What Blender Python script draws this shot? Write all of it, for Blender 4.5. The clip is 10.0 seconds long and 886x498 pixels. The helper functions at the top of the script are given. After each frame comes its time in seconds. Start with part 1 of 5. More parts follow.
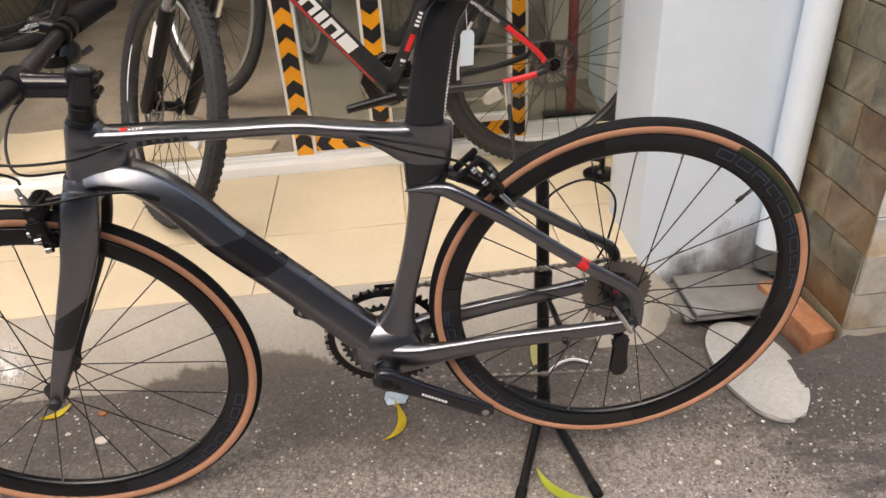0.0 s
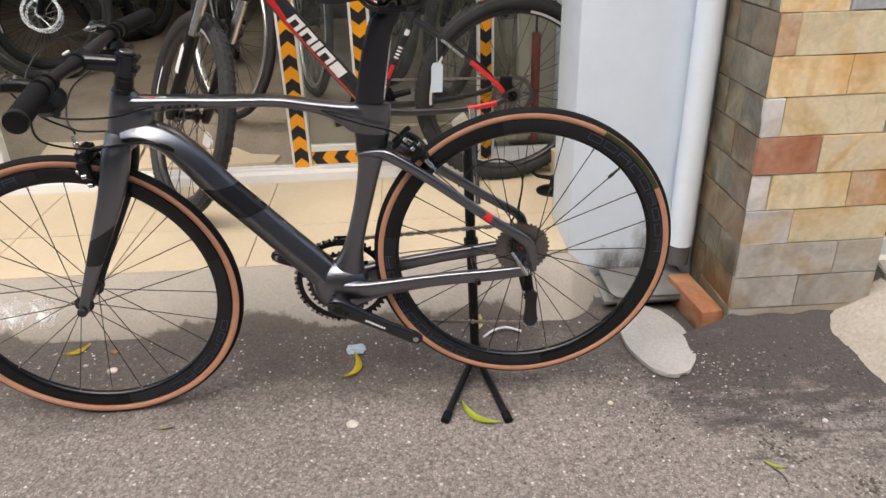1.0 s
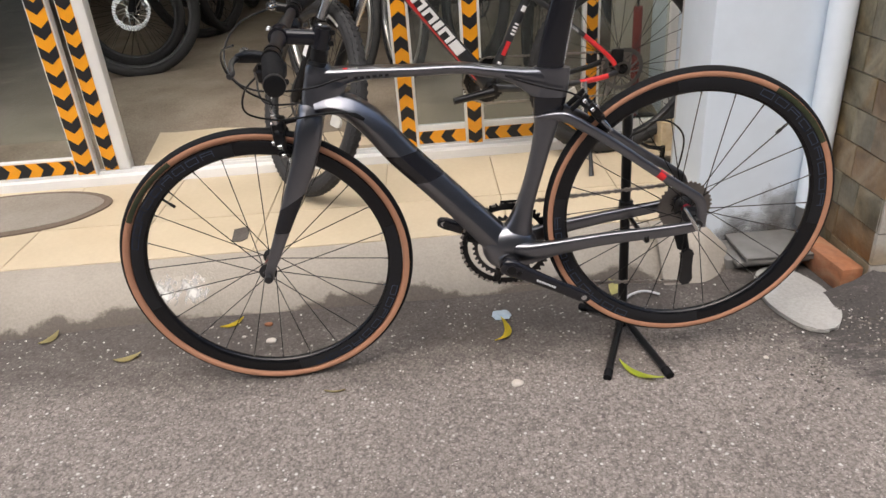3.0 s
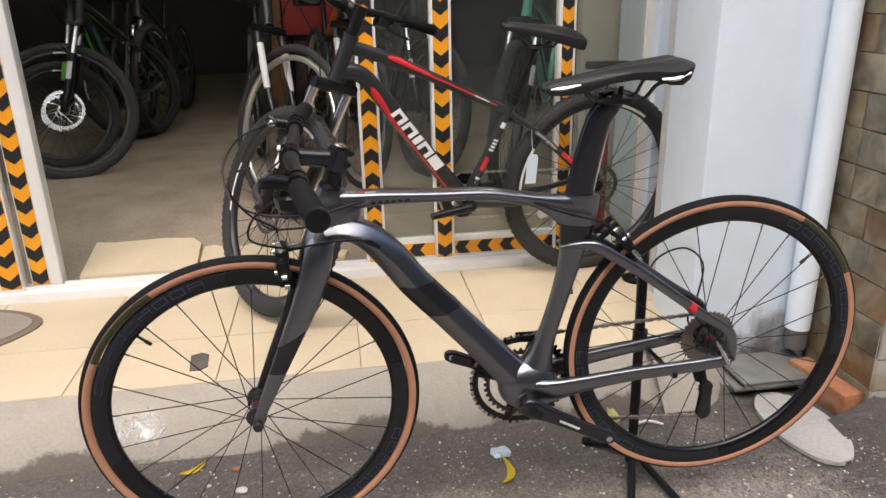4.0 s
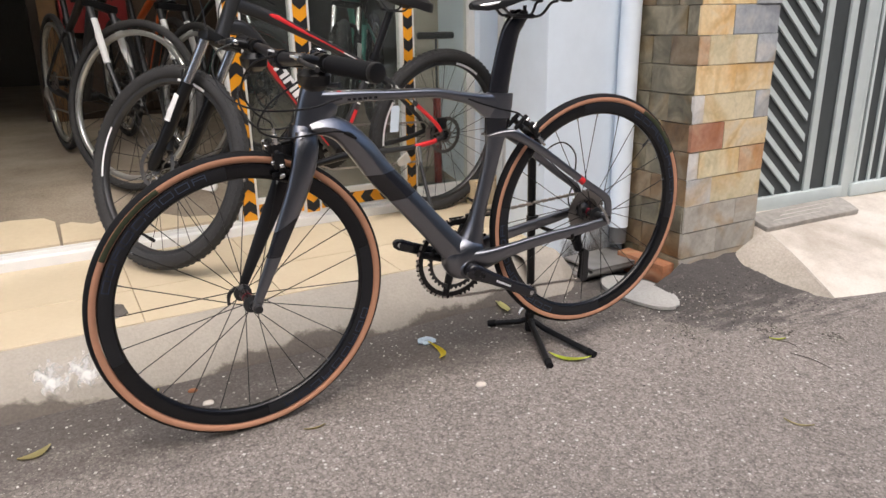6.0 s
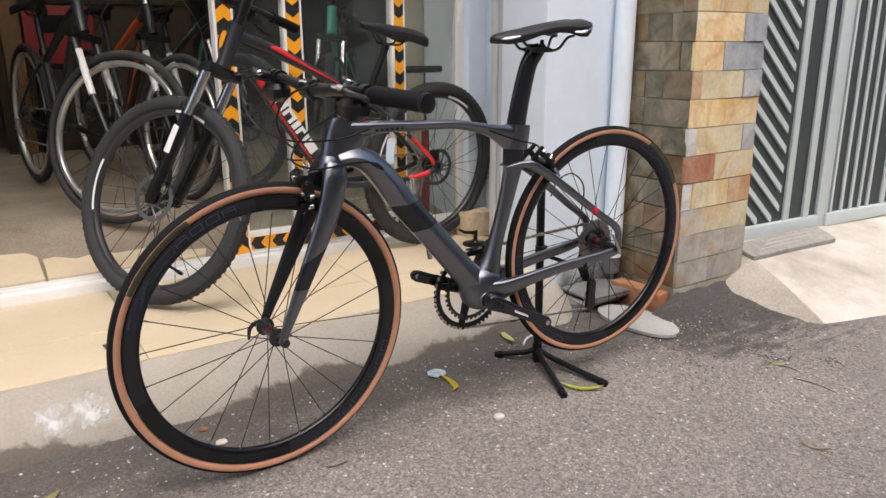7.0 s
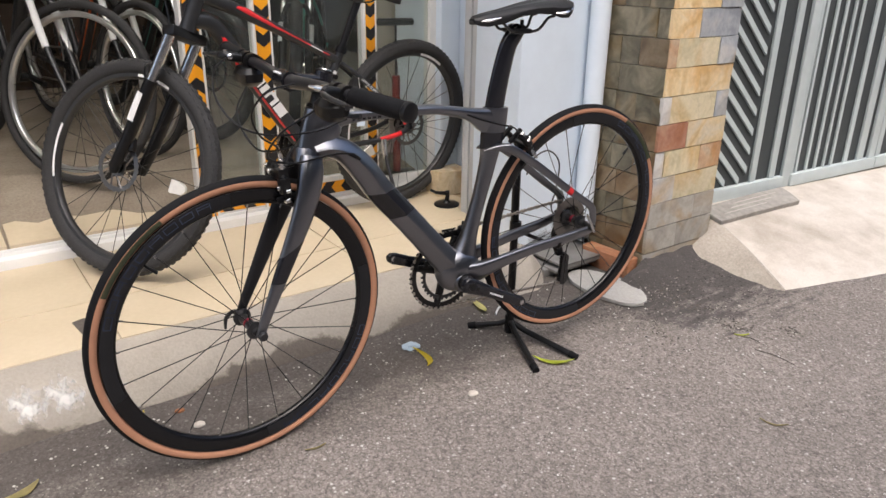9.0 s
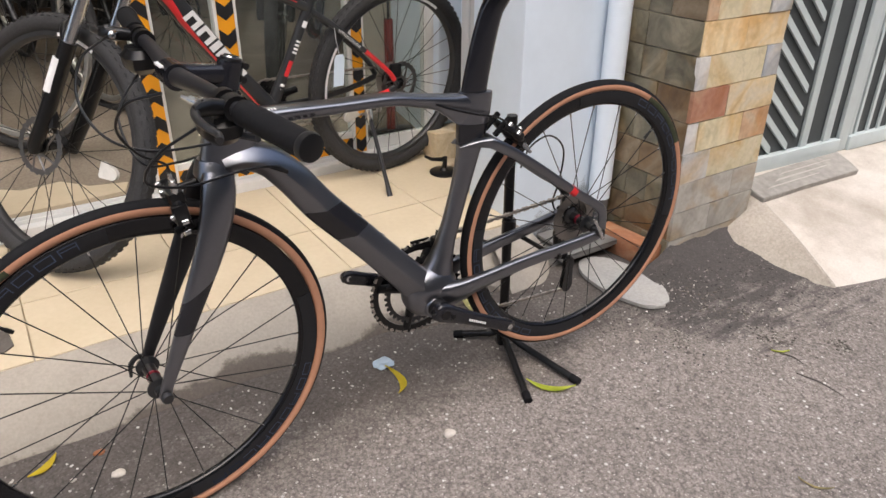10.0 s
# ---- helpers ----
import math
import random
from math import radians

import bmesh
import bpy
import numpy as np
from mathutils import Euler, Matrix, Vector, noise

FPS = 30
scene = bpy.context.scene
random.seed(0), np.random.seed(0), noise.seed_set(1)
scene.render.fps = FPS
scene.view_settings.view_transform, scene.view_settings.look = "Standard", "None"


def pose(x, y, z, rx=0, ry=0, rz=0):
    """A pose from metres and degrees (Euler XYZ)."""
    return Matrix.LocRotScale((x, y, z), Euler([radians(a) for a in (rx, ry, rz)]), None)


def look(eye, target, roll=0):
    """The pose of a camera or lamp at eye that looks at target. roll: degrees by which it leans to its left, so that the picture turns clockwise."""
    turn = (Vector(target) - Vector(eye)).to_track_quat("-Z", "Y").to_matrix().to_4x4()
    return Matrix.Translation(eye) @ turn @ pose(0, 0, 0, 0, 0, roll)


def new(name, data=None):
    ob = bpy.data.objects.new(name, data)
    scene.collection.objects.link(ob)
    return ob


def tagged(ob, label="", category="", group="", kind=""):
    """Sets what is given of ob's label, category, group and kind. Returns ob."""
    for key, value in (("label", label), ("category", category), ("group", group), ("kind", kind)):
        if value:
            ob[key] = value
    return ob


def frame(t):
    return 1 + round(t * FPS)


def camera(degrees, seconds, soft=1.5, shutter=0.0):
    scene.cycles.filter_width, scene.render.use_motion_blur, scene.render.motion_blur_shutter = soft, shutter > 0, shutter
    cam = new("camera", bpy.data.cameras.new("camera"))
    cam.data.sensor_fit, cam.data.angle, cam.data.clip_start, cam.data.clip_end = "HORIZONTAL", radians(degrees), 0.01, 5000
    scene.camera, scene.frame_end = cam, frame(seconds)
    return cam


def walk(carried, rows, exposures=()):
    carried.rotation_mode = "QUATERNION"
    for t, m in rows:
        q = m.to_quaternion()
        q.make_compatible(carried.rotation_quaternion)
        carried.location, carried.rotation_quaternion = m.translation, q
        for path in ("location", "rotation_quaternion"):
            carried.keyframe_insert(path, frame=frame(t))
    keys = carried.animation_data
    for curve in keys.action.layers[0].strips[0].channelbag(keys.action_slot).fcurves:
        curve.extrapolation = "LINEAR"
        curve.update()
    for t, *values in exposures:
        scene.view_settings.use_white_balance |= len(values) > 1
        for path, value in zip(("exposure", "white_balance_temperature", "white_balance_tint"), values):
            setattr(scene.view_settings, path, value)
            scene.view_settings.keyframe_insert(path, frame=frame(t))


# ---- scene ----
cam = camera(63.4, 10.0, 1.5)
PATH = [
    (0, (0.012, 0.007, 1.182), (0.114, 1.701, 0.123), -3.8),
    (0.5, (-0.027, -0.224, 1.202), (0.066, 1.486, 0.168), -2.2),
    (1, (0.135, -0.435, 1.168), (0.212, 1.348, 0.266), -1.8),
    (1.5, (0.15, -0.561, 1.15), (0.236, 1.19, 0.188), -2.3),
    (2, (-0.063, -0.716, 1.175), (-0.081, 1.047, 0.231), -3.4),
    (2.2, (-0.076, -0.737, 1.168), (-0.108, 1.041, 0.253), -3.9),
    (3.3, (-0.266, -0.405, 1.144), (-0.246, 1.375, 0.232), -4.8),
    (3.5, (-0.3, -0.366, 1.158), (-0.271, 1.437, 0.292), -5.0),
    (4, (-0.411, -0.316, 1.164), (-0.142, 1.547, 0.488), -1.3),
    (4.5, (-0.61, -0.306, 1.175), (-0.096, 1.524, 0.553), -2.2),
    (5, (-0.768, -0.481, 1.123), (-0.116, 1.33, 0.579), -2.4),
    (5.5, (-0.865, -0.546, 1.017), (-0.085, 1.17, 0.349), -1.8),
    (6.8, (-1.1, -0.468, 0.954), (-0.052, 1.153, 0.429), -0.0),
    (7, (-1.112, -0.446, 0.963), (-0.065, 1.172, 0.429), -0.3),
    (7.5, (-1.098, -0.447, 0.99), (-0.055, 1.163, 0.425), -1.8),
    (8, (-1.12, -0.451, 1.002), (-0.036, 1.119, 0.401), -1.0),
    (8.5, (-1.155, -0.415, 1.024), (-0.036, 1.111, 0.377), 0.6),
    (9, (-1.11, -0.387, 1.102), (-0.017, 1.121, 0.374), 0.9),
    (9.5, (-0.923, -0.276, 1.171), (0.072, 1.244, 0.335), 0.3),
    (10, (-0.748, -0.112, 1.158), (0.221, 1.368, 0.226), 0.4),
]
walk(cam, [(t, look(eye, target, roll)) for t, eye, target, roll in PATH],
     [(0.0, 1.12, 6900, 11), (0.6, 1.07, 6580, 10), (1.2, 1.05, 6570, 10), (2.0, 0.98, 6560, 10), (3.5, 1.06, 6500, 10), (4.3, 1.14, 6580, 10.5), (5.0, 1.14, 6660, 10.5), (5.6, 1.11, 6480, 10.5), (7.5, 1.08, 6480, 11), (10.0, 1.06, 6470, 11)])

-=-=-

■ **PROBLEM**
Copy nothing but the lines from the top of the data down to the line containing "return Matrix.LocRotScale((x, y, z), Euler([radians(a)", and leave the pictures out.

■ **THE RESULT**
What Blender Python script draws this shot? Write all of it, for Blender 4.5. The clip is 10.0 seconds long and 886x498 pixels. The helper functions at the top of the script are given. After each frame comes its time in seconds. Start with part 1 of 5. More parts follow.
0.0 s
1.0 s
3.0 s
4.0 s
6.0 s
7.0 s
9.0 s
10.0 s
# ---- helpers ----
import math
import random
from math import radians

import bmesh
import bpy
import numpy as np
from mathutils import Euler, Matrix, Vector, noise

FPS = 30
scene = bpy.context.scene
random.seed(0), np.random.seed(0), noise.seed_set(1)
scene.render.fps = FPS
scene.view_settings.view_transform, scene.view_settings.look = "Standard", "None"


def pose(x, y, z, rx=0, ry=0, rz=0):
    """A pose from metres and degrees (Euler XYZ)."""
    return Matrix.LocRotScale((x, y, z), Euler([radians(a) for a in (rx, ry, rz)]), None)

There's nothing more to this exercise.